Radial Variation of Microstructure in a Direct-Chill Cast AA7050 Billet on Homogenization

TL;DR

This study develops a coupled numerical model to analyze the radial microstructural variation in AA7050 billets during direct-chill casting and homogenization, revealing how macrosegregation influences microstructure and recrystallization.

Contribution

It introduces a comprehensive 'through-process' model combining solidification and homogenization to predict microstructural evolution in AA7050 billets.

Findings

Macrosegregation impacts microstructure across the radius.

Surface regions are prone to recrystallization due to fewer dispersoids.

The model accurately predicts SDAS and phase distribution.

Abstract

A "through-process" solidification homogenization numerical model to study the microstructural evolution has been developed for AA7050 alloy.
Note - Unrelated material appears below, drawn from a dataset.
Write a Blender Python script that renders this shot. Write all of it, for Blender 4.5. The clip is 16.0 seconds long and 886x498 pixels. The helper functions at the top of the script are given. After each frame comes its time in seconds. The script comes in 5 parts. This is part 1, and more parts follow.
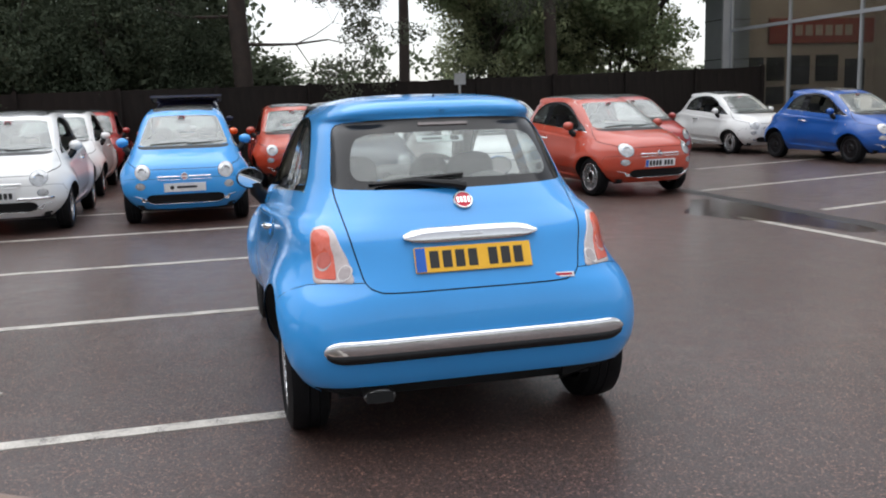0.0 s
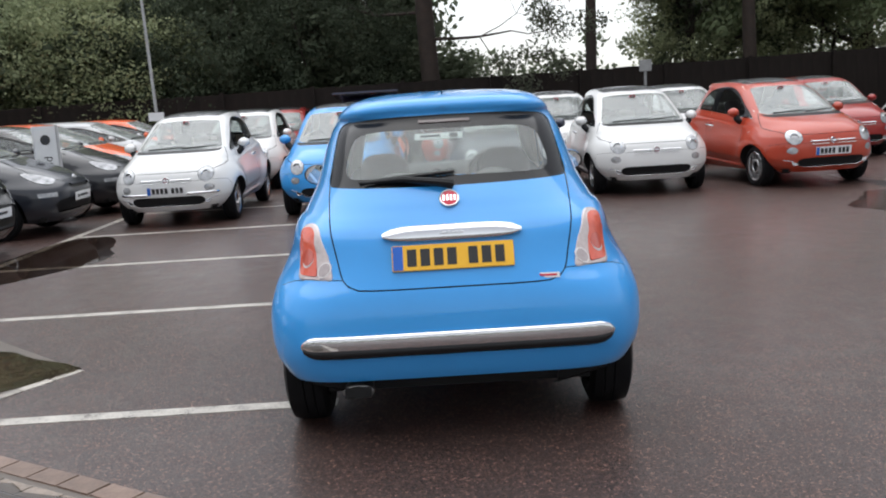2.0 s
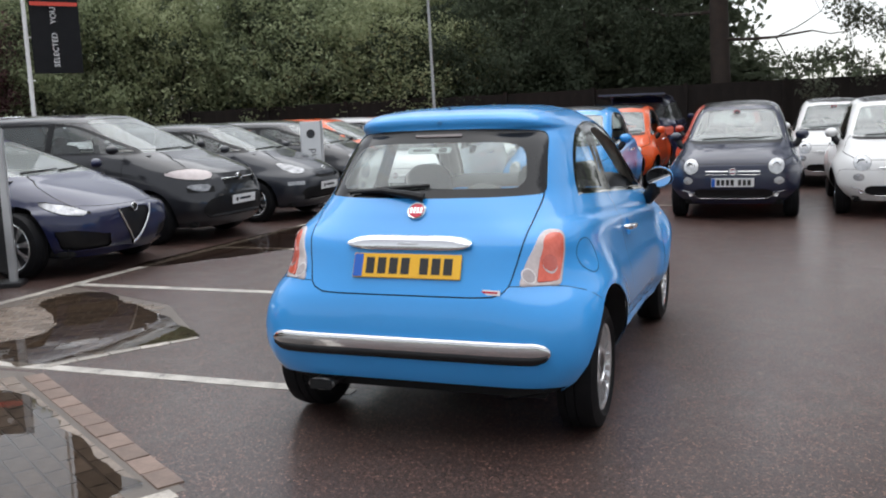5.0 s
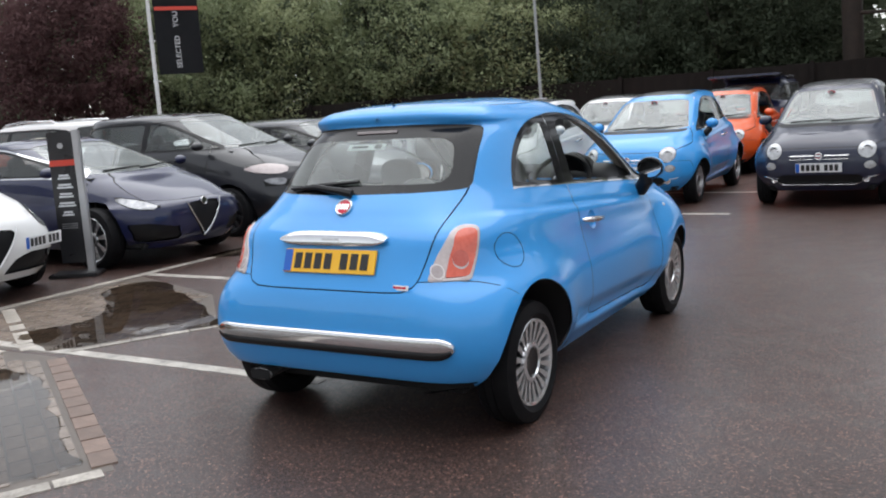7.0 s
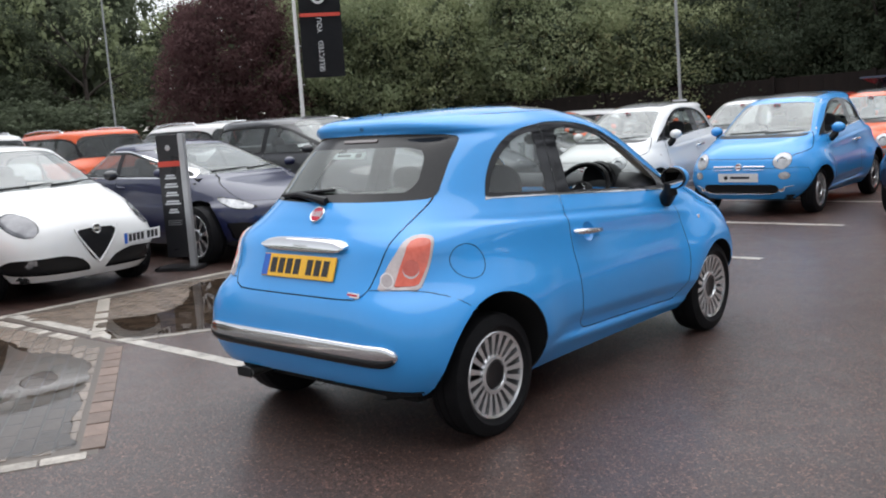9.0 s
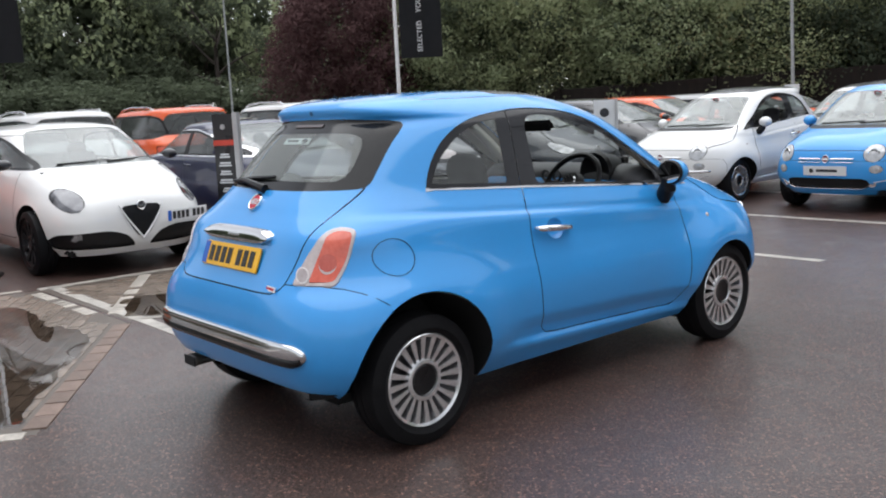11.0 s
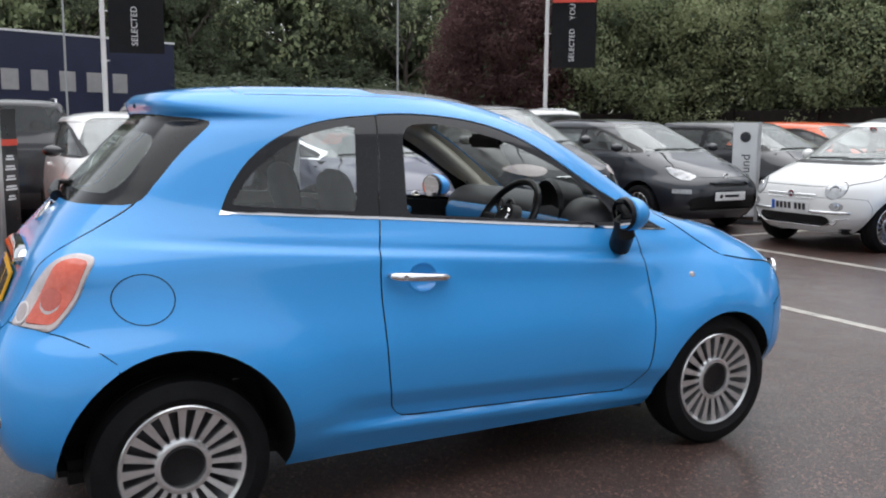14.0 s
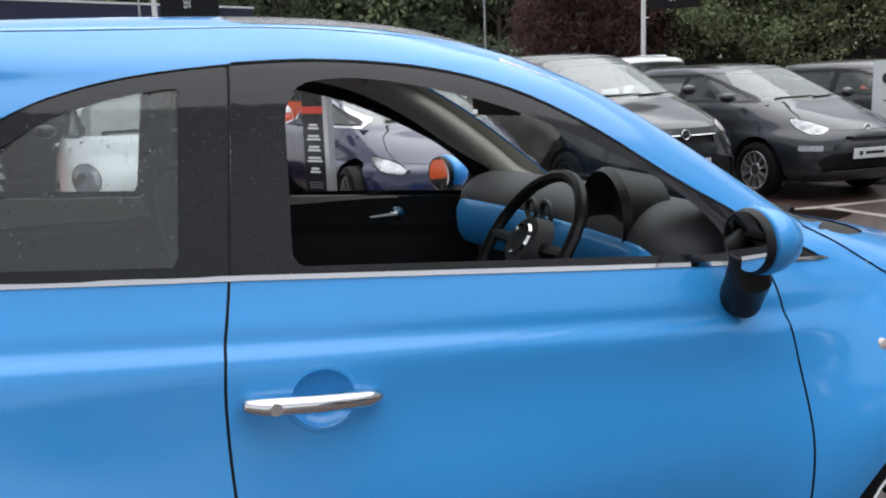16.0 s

A continuum scale Direct Chill Casting (DCC) solidification model has been coupled with a meso-scale homogenization precipitation model to evaluate the radial variation of microstructure in a cylindrical DC cast billet after homogenization. The Local Solidification Times predicted by the DCC numerical model is used to predict the Secondary Dendritic Arm Spacing (SDAS) across the radius from an empirical relationship. It also predicts the macrosegregation used to estimate the radial as-cast microstructures (phases and phase fractions) using Thermo-Calc. Macrosegregation affects the initial and homogenized microstructures across the radius, making the surface prone to recrystallization, due to lesser dispersoids and larger precipitated particles during cooling, caused by lesser extent of Zenner pinning and Particle Stimulated Nucleation (PSN) of recrystallized grains respectively.